Decoding anthocyanin impact: Genetic insights into plant defense and growth trade-offs

Anthocyanins are key pigments in plants for plant resistance to abiotic stress. It can provide photoprotection by potentially absorbing visible light and scavenging reactive oxygen species (ROS) when biotic stress occurs. However, comparative studies of anthocyanin function are challenged due to the absence of isogenic plant models with variable anthocyanin levels.

Genetic advances in tomatoes have identified the ANTHOCYANIN1 (ANT1) gene, a MYB transcription factor of tomato (Solanum lycopersicum), offering a promising avenue for study. The critical problem remains determining the primary protective mechanism of anthocyanins in plant photosynthesis.

Horticulture Research published a perspective titled by "Promoter replacement of ANT1 induces anthocyanin accumulation and triggers the shade avoidance response through developmental, physiological and metabolic reprogramming in tomato."

In this study, germination rates were first compared to examine the effects of anthocyanin overproduction on plant growth and development. Results revealed that the seeds of ANT1 plants (promoter replacement of ANT1) with high anthocyanin content had significantly lower germination rates than the control (MT) and anthocyanin-deficient mutants (a and aa).

Flowering times and vegetative growth were also affected, with ANT1 showing delayed flowering and reduced vertical growth post-flowering. The number of side branches and total leaf area was notably reduced in ANT1 plants. Productivity was assessed in ANT1 and its hybrids with M82, showing that despite similar soluble solids content, fruit yield was reduced due to smaller fruit size and fewer fruits per plant.

Light absorbance and leaf structure analyses revealed that the spectral properties of ANT1 leaves were altered, with increased absorbance in the blue and red ends of the spectrum and structural differences such as differential elongation of the palisade parenchyma and reduced thickness of both epidermis leading to leaf thickness.

Gas exchange properties were also investigated to understand the impact of anthocyanin on photosynthesis. ANT1 plants showed lower rates of photosynthesis and transpiration, as well as reduced carboxylation and electron transport rates. Furthermore, high anthocyanin levels in ANT1 provided photoprotection under high light conditions, maintaining more stable photosystem II efficiency (Fv/Fm).

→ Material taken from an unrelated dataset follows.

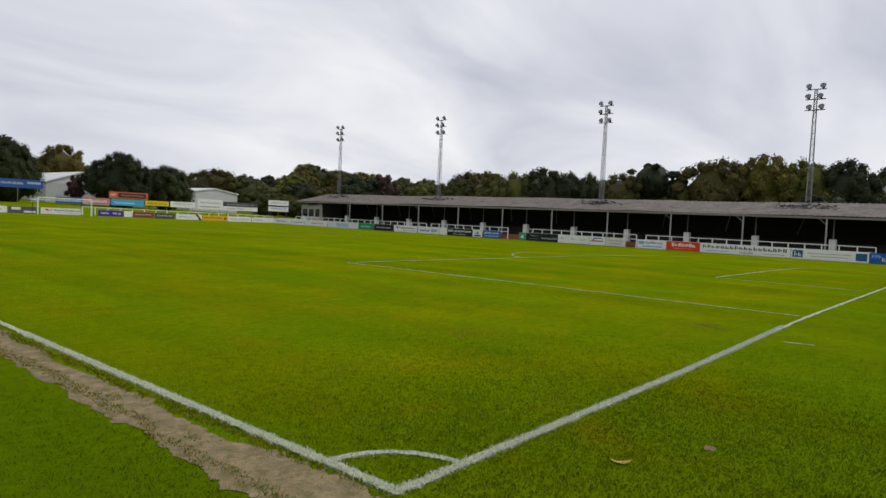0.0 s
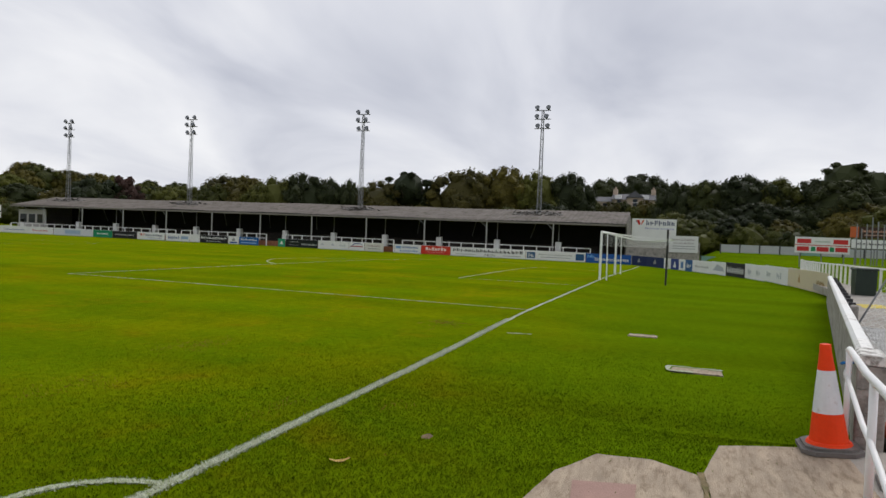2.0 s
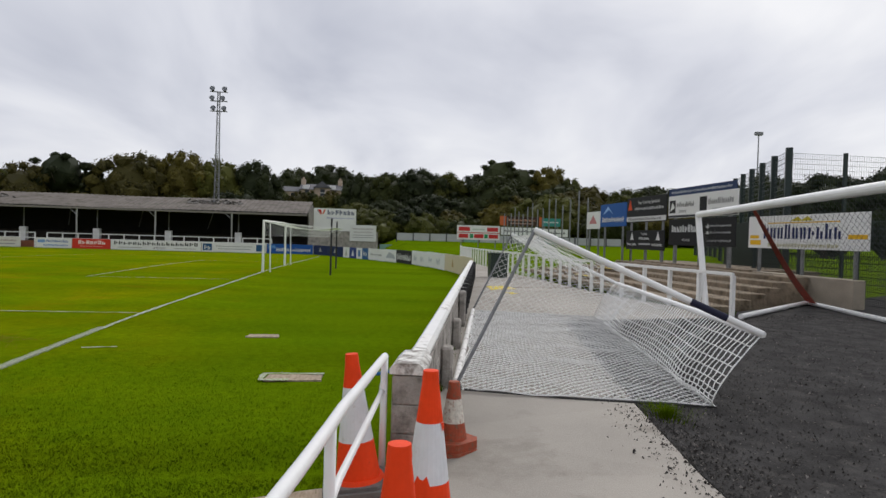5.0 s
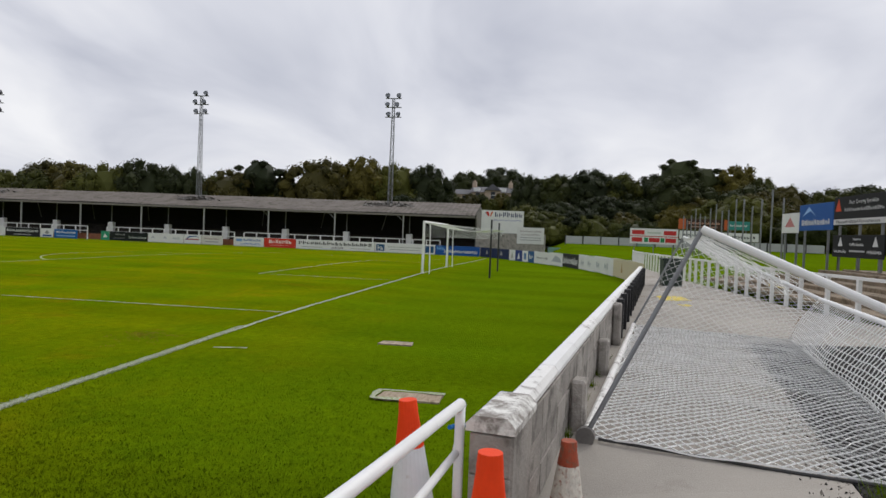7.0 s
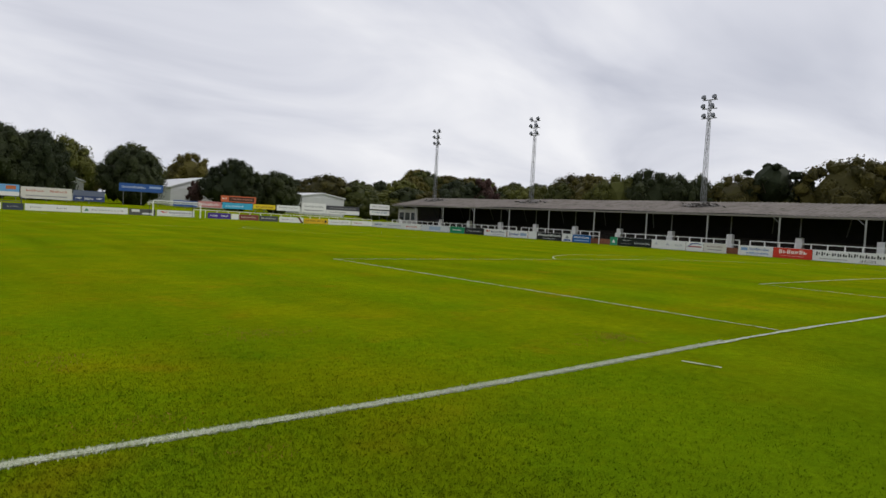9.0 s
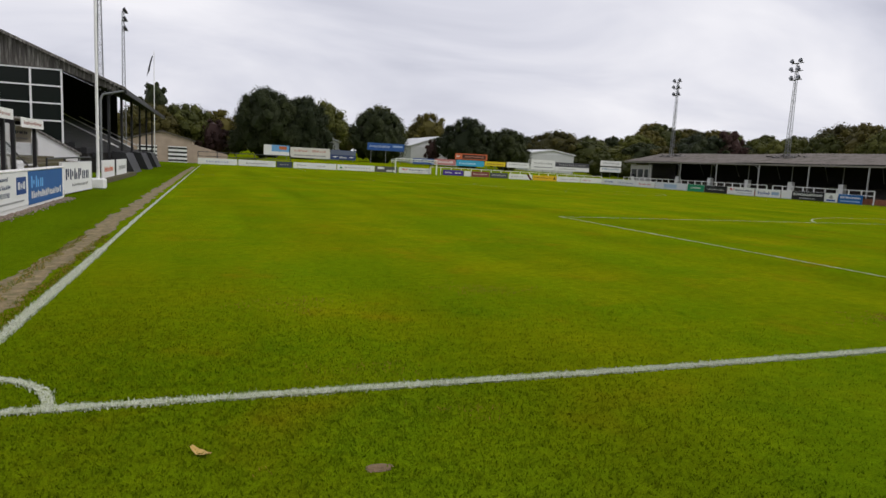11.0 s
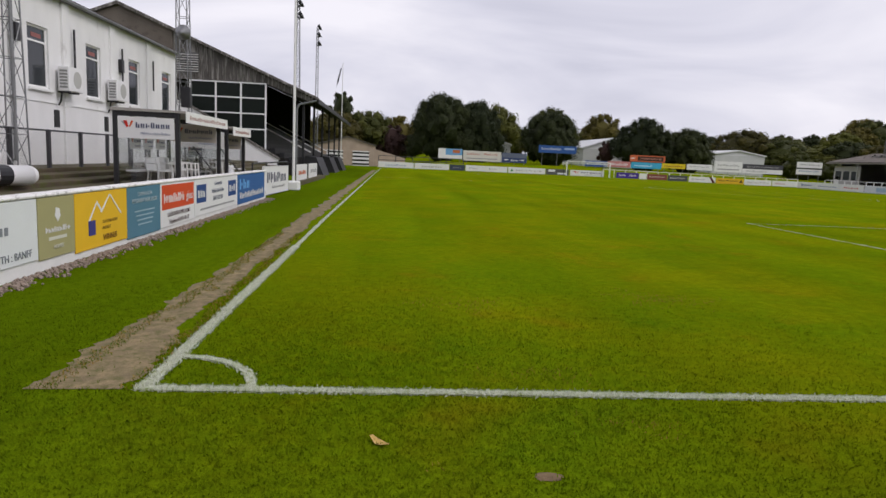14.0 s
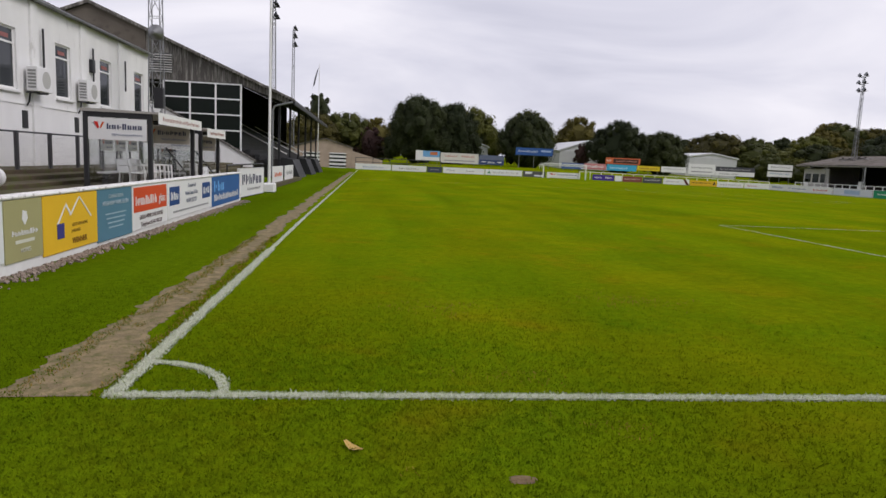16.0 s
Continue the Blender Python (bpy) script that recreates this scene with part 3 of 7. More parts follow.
def board(a, c, z0, z1, color, label, items=(), thick=0.03, group="", name="advert_board", rough=0.45, posts=0.0, frame_col=None):
    """A flat board from a to c as its reader sees it, left to right. Items by fractions of its width and height."""
    a, c = Vector((*a, z0)), Vector((*c, z0))
    d = (c - a).normalized()
    n = Vector((d.y, -d.x, 0))
    m = Matrix(((d.x, -n.x, 0, a.x), (d.y, -n.y, 0, a.y), (0, 0, 1, z0), (0, 0, 0, 1)))
    Lb, H = (c - a).length, z1 - z0
    ob = tagged(new(name), label, "advertising board", group)
    ob.matrix_world = m
    part("panel", boxb((0, 0, 0), (Lb, thick, H), None, min(0.006, thick / 4)), paint(*color, rough), ob)
    if frame_col:
        bm = bmesh.new()
        for lo, hi in (((0, 0), (Lb, 0.03)), ((0, H - 0.03), (Lb, H)), ((0, 0.03), (0.03, H - 0.03)), ((Lb - 0.03, 0.03), (Lb, H - 0.03))):
            box(bm, (lo[0], -0.012, lo[1]), (hi[0], -0.001, hi[1]))
        part("frame", bm, paint(*frame_col), ob)
    for k, it in enumerate(items):
        BOARDSEED[0] += 1
        kind, col = it[0], paint(*it[-1])
        y = -0.004 - 0.0012 * (k % 5)
        if kind == "bar":
            part("printed_field", boxb((it[1] * Lb, y, it[2] * H), (it[3] * Lb, -0.0005, it[4] * H)), col, ob)
        elif kind == "word":
            tagged(part("lettering", lettering(bmesh.new(), it[1] * Lb, it[2] * H, it[3] * Lb, it[4] * H, it[5], y - 0.003, BOARDSEED[0]), col, ob), kind="stuff")
        elif kind == "poly":
            bm = bmesh.new()
            prism(bm, [(u * Lb, v * H) for u, v in it[1]], y - 0.001, -0.0005)
            part("logo_shape", bm, col, ob)
        elif kind == "text":
            me = text_mesh(it[1], it[4] * H, col)
            w = max(v.co.x for v in me.vertices) - min(v.co.x for v in me.vertices)
            s = min(1, it[5] * Lb / w) if w else 1
            t = tagged(new("lettering", me), kind="stuff")
            t.parent = ob
            t.matrix_basis = Matrix.Translation((it[2] * Lb, y - 0.004, it[3] * H)) @ pose(0, 0, 0, 90) @ Matrix.Diagonal((s, 1, 1, 1))
    if posts:
        for u in ([0.1, 0.5, 0.9] if Lb > 3.5 else [0.15, 0.85]):
            part("post", boxb((u * Lb - 0.04, thick, -posts), (u * Lb + 0.04, thick + 0.08, H - 0.02)), STEEL, ob)
    return ob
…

Transcriptomic analysis indicated that anthocyanin accumulation led to altered expression of genes associated with shade avoidance response (SAR). ANT1 plants showed differential expression of photoreceptor genes, SAR regulators, and other genes affecting morphology and signaling. Lastly, metabolic profiling across ANT1 plants and their hybrids uncovered that certain carbohydrate levels were elevated while many amino acid concentrations were lower in ANT1, with some organic acids mildly increased.

In conclusion, this study not only advances our understanding of anthocyanin's roles in plant physiology but also provides a promising avenue for the use of anthocyanin manipulation in crop breeding to optimize plant growth and productivity.